My stupid ass once stopped driving in the middle of the near empty interstate, late night after a concert. I had to stop because i just could not not look at the freaking stars. We soon found a scenic overlook and then had a good convo with an elderly state trooper. We were up the hill laying down watching the stars swing around like ornaments (all five of us), when i see the trooper pull up to my car...oh shit..thats a...fuck..uhm...stay here and dont move or make a noise. So two of my friends poped up out of the weeds with me and proceded to walk up to the troopers car EXACTLY how they tell you not to. The only thing that came out of our mouths, aside from small chunks of half melted sugar from the cubes, were studders. Then it came to me. I told him the truth (i no crazy huh:\). I just told him that we cant see stars like this where were from. The trooper whimsicaly looked up and said "no son, you really dont. Yall have good night."
 
Then it came to me. I told him the truth (i no crazy huh:\). I just told him that we cant see stars like this where were from. The trooper whimsicaly looked up and said "no son, you really dont. Yall have good night."

Smart move.
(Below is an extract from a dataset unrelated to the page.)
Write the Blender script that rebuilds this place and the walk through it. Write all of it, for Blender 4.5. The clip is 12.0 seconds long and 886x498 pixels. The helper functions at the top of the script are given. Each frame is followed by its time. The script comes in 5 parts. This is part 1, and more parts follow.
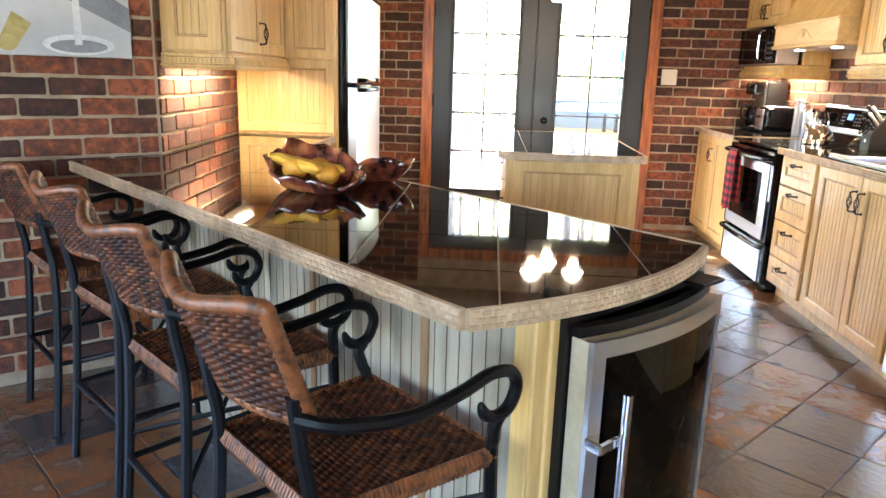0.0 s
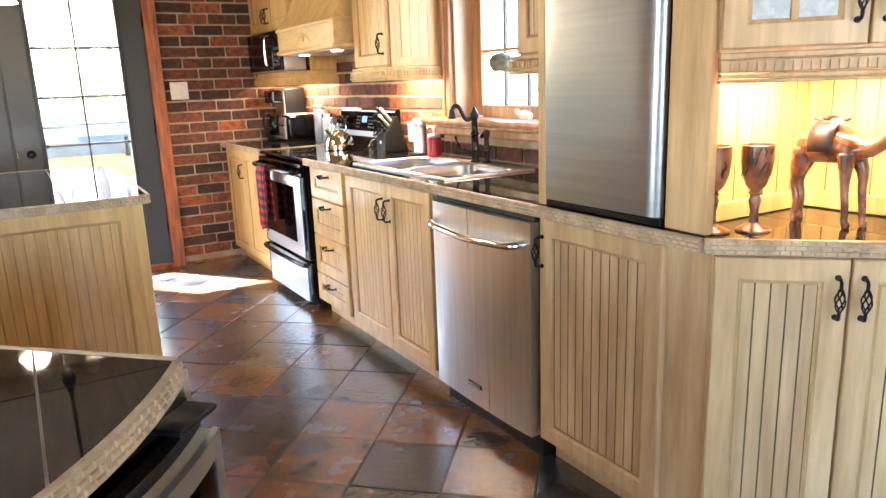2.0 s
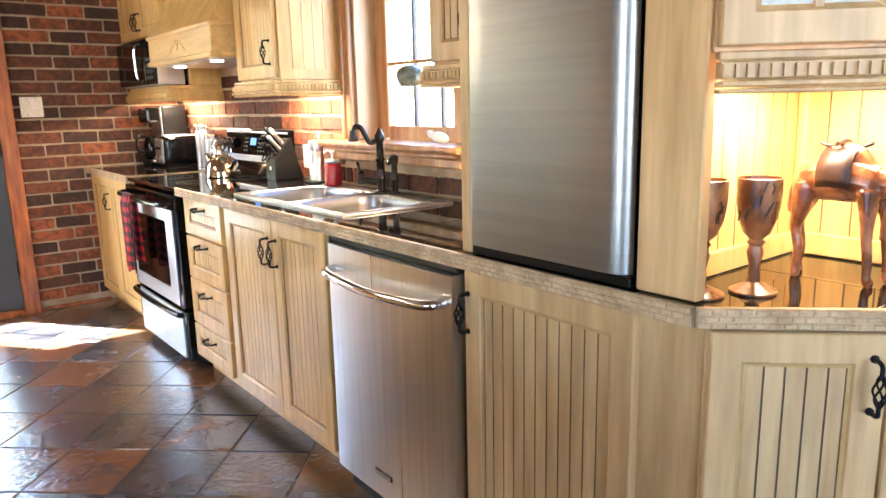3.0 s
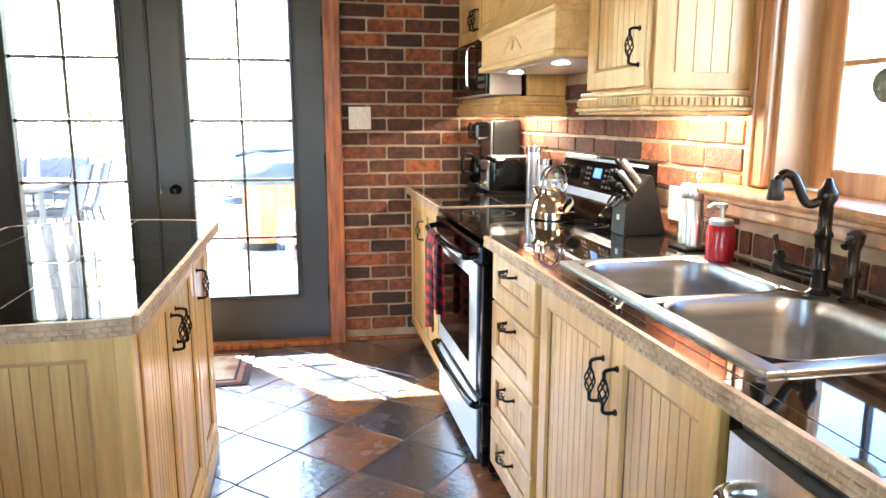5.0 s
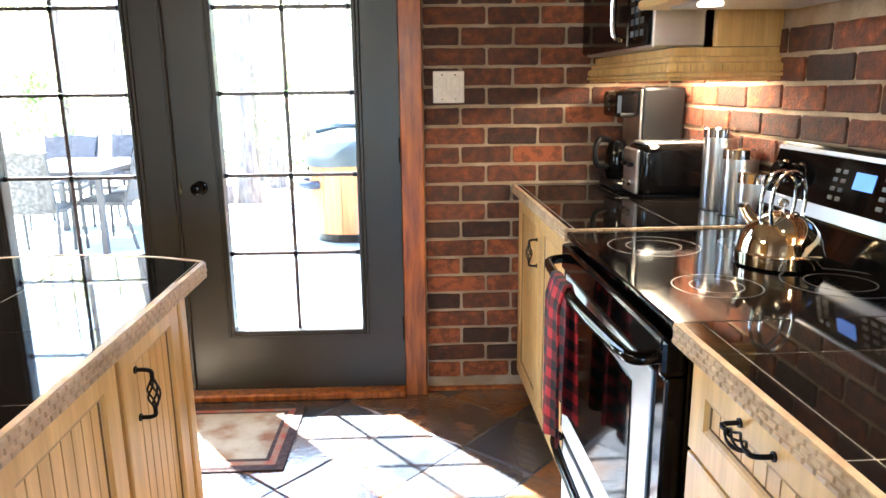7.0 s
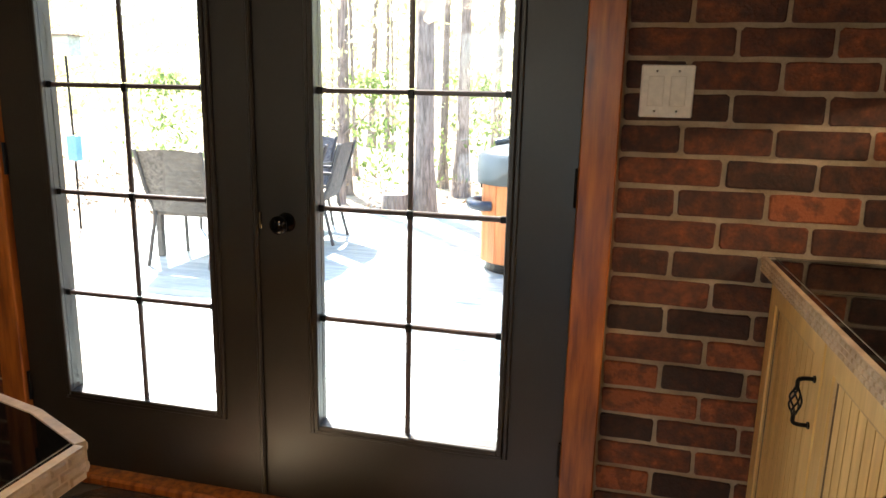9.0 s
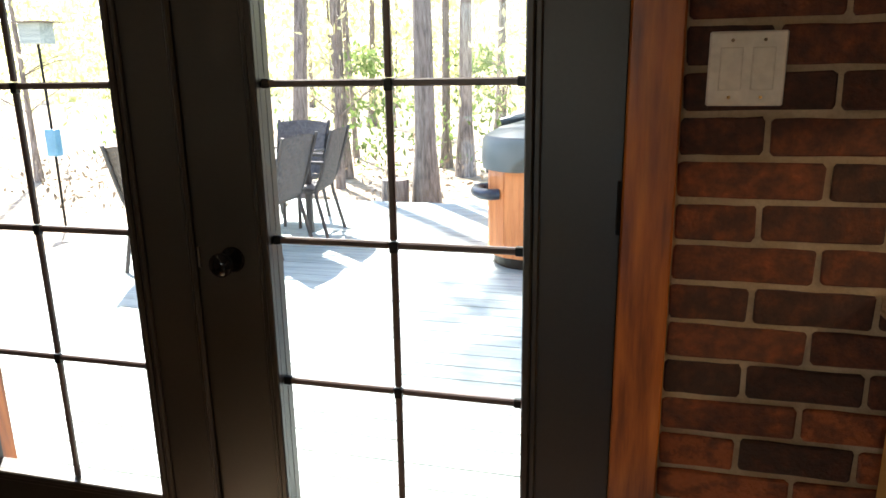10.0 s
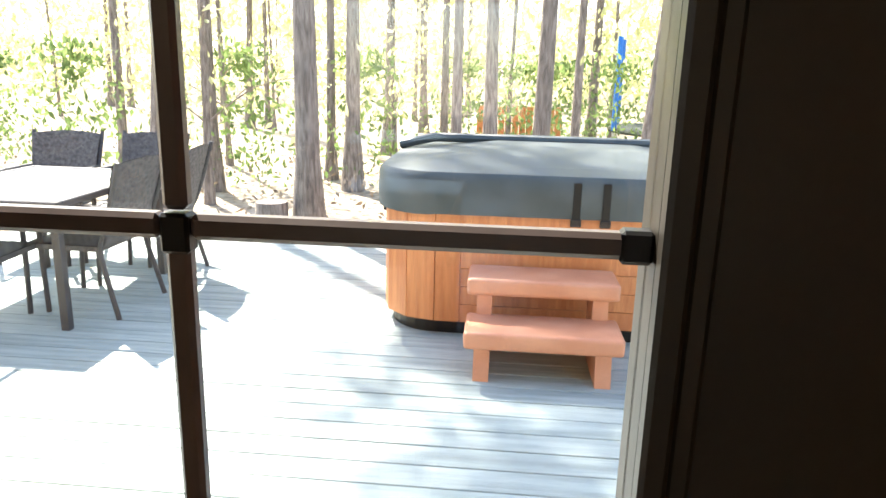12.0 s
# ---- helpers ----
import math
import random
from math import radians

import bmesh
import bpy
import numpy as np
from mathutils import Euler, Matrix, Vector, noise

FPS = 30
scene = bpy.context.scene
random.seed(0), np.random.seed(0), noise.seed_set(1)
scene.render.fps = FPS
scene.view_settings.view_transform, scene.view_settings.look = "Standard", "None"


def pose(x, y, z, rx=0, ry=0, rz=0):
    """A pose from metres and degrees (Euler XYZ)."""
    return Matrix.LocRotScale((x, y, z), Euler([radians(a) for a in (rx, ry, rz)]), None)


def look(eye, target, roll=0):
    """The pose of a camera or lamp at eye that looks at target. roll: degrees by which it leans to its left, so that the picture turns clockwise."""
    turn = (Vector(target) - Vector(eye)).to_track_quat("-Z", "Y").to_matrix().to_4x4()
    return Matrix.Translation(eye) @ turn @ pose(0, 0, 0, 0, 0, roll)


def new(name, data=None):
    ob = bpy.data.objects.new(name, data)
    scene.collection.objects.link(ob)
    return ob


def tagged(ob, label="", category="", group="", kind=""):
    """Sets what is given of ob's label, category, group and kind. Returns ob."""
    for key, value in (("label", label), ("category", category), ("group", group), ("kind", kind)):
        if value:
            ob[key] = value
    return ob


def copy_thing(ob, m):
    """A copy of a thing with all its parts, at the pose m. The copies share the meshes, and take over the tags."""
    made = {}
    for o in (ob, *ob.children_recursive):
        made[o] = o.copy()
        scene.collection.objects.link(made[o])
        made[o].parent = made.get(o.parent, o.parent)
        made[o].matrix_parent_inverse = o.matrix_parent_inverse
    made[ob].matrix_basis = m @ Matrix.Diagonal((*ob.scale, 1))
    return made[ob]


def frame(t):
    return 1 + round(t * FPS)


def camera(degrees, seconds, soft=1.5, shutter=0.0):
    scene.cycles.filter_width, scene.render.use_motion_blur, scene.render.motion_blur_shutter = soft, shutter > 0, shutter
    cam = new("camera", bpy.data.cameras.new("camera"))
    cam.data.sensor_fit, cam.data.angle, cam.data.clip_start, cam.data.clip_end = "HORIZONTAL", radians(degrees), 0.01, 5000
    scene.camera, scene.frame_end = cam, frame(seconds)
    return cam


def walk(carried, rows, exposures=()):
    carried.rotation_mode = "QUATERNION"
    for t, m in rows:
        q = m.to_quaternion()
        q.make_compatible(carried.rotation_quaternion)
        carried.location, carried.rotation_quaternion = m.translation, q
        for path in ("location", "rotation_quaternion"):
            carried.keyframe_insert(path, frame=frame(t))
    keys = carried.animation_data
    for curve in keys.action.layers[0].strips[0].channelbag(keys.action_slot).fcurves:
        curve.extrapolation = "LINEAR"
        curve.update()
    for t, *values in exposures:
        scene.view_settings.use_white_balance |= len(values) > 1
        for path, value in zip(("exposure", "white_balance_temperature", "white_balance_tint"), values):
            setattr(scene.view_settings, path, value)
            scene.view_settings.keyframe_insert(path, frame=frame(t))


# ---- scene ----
cam = camera(64.3, 12.0)

PATH = [
    (0, (0.425, 0.396, 1.276), (0.256, 2.33, 0.795), 1.7),
    (0.5, (0.483, 0.422, 1.28), (0.541, 2.367, 0.816), 1.4),
    (1, (0.561, 0.568, 1.296), (0.967, 2.476, 0.858), 1.1),
    (1.5, (0.647, 0.748, 1.295), (1.289, 2.589, 0.846), -0.1),
    (2, (0.754, 0.974, 1.298), (1.711, 2.669, 0.838), -2.1),
    (2.5, (0.861, 1.161, 1.264), (2.037, 2.718, 0.825), -1.1),
    (2.7, (0.937, 1.25, 1.265), (2.134, 2.798, 0.853), -0.9),
    (4.3, (1.387, 2.172, 1.299), (2.132, 3.987, 0.907), -1.9),
    (4.5, (1.406, 2.216, 1.323), (2.032, 4.08, 0.957), -0.9),
    (5, (1.478, 2.491, 1.306), (1.825, 4.427, 0.941), 0.1),
    (5.5, (1.51, 2.772, 1.305), (1.772, 4.715, 0.91), 0.1),
    (6, (1.567, 3.077, 1.286), (1.755, 5.007, 0.797), -0.6),
    (6.5, (1.601, 3.376, 1.3), (1.717, 5.307, 0.791), -0.6),
    (6.7, (1.602, 3.499, 1.308), (1.703, 5.444, 0.856), -0.8),
    (8.5, (1.651, 4.481, 1.298), (1.324, 6.402, 0.846), 2.1),
    (9, (1.63, 4.734, 1.287), (1.163, 6.631, 0.858), 1.3),
    (9.5, (1.592, 4.997, 1.351), (1.01, 6.85, 0.875), 0.8),
    (10, (1.532, 5.236, 1.317), (1.047, 7.111, 0.817), -0.9),
    (10.5, (1.474, 5.487, 1.308), (1.046, 7.37, 0.788), -0.2),
    (11, (1.42, 5.749, 1.329), (1.013, 7.657, 0.888), 0.8),
    (11.5, (1.351, 5.986, 1.362), (0.994, 7.891, 0.865), 0.6),
    (12, (1.269, 6.187, 1.382), (1.107, 8.118, 0.886), 1.5),
]
walk(cam, [(t, look(e, g, r)) for t, e, g, r in PATH], [(0, 4.95, 5760, 12), (1.5, 4.85, 5800, 12), (2.7, 4.75, 5780, 12), (4.4, 4.8, 5350, 6), (6.7, 4.52, 5350, 6), (8.3, 3.7, 6300, 10), (9.3, 2.87, 6450, 10), (11, 2.24, 6600, 9), (12, 2.35, 6750, 9)])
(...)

Always use the truth to create a good illusion.
 
i freaked out after eating 10 grams of mush. dont ask me how but i somehow got it in my head that i got aids from snorting coke lots. and i honestly believed i di d. i was with my friends andmy cuz they were all tripping too. anyways i started to think about it more andmore and just freaked out i freaked and started crying and shit. my cuz started trippin out and crying too because he believed me. my 2 other friends new i was just way too fucked up tho. once the mush wore off i calmed down and realized how stupid i was for thinking that
 
I was up at my parent's house in the australian bush and decided to eat a tab there by myself one day. i really wanted to go for a walk, but it was a scorching hot day and the grass is really long and full of deadly snakes! But I saw a storm cloud coming over so I decided to wait until the rain started, so that there wouldn't be snakes. The cloud came over and I decided to go on my walk. I walked about 15 minutes down this steep mountain into a big open valley, and then the cloud just.... went straight over me without raining! and the scorching sun came back out, and i was stranded in this boiling hot valley with snakes everywhere. So i decided to walk home, up this massive hill, got a bit lost lost, got a blood-sucking leech on me.... etc. etc. God bless australian wildlife. shouldn't have gone off cruising on my own!
 
Buying 3 cans of spray paint on acid then Tagging the shit out of a recently re-painted overpass. The guys at the store were really suspicious of me but I was 18 and they sold me the paint.